• _WHAT TO PRODUCE_: Pictures stay out of the copy. Repeat exactly the lines from the first entry below through the line that contains "pan[1], radius=0.0007, length=0.0048)", and nothing beyond.

▼

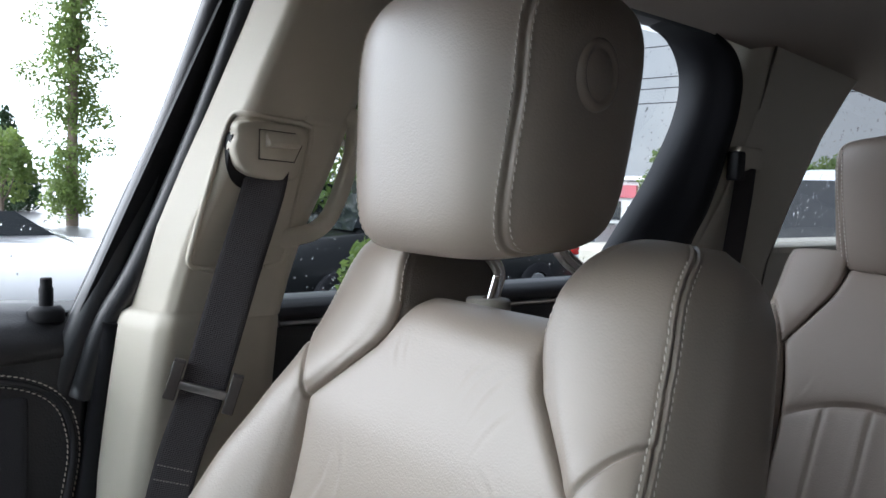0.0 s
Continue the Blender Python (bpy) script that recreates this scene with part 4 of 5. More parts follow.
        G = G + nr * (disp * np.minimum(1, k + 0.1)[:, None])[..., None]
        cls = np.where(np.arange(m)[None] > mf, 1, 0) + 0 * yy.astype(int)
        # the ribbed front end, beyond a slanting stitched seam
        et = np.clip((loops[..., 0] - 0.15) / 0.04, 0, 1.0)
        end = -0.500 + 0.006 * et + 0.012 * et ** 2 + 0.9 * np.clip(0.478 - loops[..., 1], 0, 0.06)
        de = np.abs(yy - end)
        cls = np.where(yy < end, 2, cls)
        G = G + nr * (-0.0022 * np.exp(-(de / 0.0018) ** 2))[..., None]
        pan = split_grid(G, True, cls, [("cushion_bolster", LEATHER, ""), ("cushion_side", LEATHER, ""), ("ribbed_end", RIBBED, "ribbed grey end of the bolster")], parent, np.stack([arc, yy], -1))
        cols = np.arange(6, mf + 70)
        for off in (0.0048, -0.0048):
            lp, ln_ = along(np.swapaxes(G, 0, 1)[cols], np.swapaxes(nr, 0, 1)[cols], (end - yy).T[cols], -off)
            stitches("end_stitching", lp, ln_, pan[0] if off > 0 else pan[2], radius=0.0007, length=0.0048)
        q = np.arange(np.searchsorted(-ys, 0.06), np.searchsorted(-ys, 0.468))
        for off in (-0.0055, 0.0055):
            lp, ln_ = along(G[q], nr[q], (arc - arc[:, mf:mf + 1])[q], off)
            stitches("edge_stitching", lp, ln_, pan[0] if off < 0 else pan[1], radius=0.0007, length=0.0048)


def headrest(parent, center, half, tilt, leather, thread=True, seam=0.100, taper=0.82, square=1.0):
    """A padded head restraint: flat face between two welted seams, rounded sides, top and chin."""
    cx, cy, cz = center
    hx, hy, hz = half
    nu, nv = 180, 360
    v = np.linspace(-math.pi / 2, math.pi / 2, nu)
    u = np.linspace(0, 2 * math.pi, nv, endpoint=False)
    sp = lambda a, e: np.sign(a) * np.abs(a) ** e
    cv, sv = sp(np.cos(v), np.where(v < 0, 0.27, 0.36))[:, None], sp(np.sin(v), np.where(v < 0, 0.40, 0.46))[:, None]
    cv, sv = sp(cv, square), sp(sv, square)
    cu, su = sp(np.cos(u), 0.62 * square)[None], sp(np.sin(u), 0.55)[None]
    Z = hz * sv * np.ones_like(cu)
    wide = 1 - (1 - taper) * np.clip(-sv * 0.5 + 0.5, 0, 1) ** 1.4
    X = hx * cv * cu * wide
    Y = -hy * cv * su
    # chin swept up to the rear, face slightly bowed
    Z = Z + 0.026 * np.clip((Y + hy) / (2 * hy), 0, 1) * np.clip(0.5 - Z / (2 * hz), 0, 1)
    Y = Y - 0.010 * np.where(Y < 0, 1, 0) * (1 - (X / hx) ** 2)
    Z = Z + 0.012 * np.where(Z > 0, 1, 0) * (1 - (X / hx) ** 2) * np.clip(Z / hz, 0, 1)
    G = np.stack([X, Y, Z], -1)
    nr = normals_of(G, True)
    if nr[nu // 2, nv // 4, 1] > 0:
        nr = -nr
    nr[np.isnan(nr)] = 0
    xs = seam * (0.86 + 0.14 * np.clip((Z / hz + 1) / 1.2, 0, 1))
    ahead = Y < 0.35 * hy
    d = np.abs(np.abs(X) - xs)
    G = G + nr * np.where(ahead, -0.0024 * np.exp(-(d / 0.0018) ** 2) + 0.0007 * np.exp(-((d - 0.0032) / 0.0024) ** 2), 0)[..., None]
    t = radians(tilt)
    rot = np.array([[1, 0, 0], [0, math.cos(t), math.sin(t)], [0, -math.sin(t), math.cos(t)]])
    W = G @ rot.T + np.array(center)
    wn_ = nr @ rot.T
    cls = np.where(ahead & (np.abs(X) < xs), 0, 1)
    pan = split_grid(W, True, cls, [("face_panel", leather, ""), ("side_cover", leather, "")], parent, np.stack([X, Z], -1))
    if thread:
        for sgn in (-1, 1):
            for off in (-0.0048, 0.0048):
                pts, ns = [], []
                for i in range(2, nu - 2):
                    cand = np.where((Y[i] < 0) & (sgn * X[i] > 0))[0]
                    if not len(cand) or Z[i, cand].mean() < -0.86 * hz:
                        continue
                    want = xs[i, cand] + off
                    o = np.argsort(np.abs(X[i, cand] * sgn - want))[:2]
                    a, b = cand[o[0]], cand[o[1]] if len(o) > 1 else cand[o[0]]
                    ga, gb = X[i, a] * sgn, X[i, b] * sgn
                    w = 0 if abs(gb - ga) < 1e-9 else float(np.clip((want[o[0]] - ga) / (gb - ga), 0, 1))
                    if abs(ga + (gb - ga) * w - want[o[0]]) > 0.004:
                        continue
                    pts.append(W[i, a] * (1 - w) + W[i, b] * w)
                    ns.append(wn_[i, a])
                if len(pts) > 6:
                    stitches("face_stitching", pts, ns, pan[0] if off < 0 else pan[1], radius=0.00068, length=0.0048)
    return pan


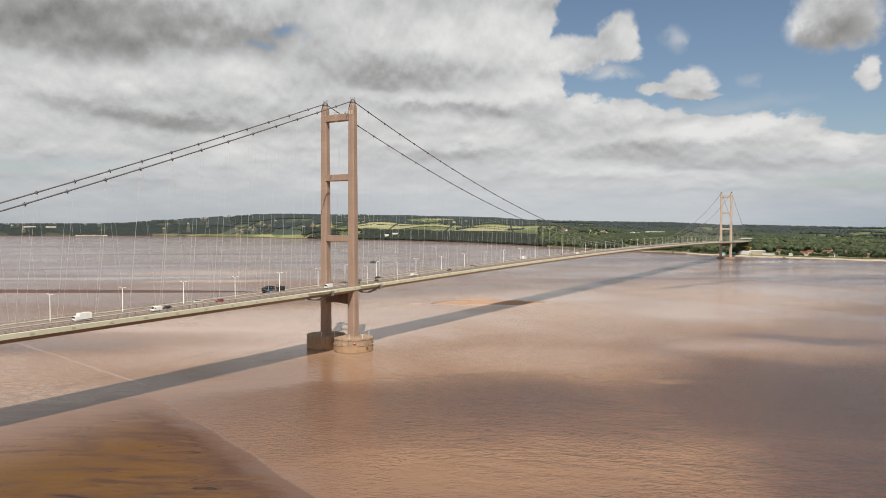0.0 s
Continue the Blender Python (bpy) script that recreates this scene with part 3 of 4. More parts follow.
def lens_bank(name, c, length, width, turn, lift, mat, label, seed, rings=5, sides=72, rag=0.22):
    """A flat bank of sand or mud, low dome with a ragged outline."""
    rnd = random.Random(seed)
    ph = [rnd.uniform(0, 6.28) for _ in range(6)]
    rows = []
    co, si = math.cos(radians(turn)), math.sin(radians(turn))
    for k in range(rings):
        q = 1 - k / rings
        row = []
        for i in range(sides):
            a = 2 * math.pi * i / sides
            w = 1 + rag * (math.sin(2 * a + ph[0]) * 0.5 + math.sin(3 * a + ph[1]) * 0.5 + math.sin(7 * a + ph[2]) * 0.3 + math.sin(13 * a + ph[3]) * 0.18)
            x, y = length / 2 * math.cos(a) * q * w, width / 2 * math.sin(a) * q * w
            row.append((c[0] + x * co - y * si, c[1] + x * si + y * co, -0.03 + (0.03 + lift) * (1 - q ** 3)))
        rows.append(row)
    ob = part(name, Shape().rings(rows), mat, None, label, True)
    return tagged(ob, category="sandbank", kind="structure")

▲

• _FULL ANSWER_:
0.0 s
Continue the Blender Python (bpy) script that recreates this scene with part 4 of 5. More parts follow.
        G = G + nr * (disp * np.minimum(1, k + 0.1)[:, None])[..., None]
        cls = np.where(np.arange(m)[None] > mf, 1, 0) + 0 * yy.astype(int)
        # the ribbed front end, beyond a slanting stitched seam
        et = np.clip((loops[..., 0] - 0.15) / 0.04, 0, 1.0)
        end = -0.500 + 0.006 * et + 0.012 * et ** 2 + 0.9 * np.clip(0.478 - loops[..., 1], 0, 0.06)
        de = np.abs(yy - end)
        cls = np.where(yy < end, 2, cls)
        G = G + nr * (-0.0022 * np.exp(-(de / 0.0018) ** 2))[..., None]
        pan = split_grid(G, True, cls, [("cushion_bolster", LEATHER, ""), ("cushion_side", LEATHER, ""), ("ribbed_end", RIBBED, "ribbed grey end of the bolster")], parent, np.stack([arc, yy], -1))
        cols = np.arange(6, mf + 70)
        for off in (0.0048, -0.0048):
            lp, ln_ = along(np.swapaxes(G, 0, 1)[cols], np.swapaxes(nr, 0, 1)[cols], (end - yy).T[cols], -off)
            stitches("end_stitching", lp, ln_, pan[0] if off > 0 else pan[2], radius=0.0007, length=0.0048)
        q = np.arange(np.searchsorted(-ys, 0.06), np.searchsorted(-ys, 0.468))
        for off in (-0.0055, 0.0055):
            lp, ln_ = along(G[q], nr[q], (arc - arc[:, mf:mf + 1])[q], off)
            stitches("edge_stitching", lp, ln_, pan[0] if off < 0 else pan[1], radius=0.0007, length=0.0048)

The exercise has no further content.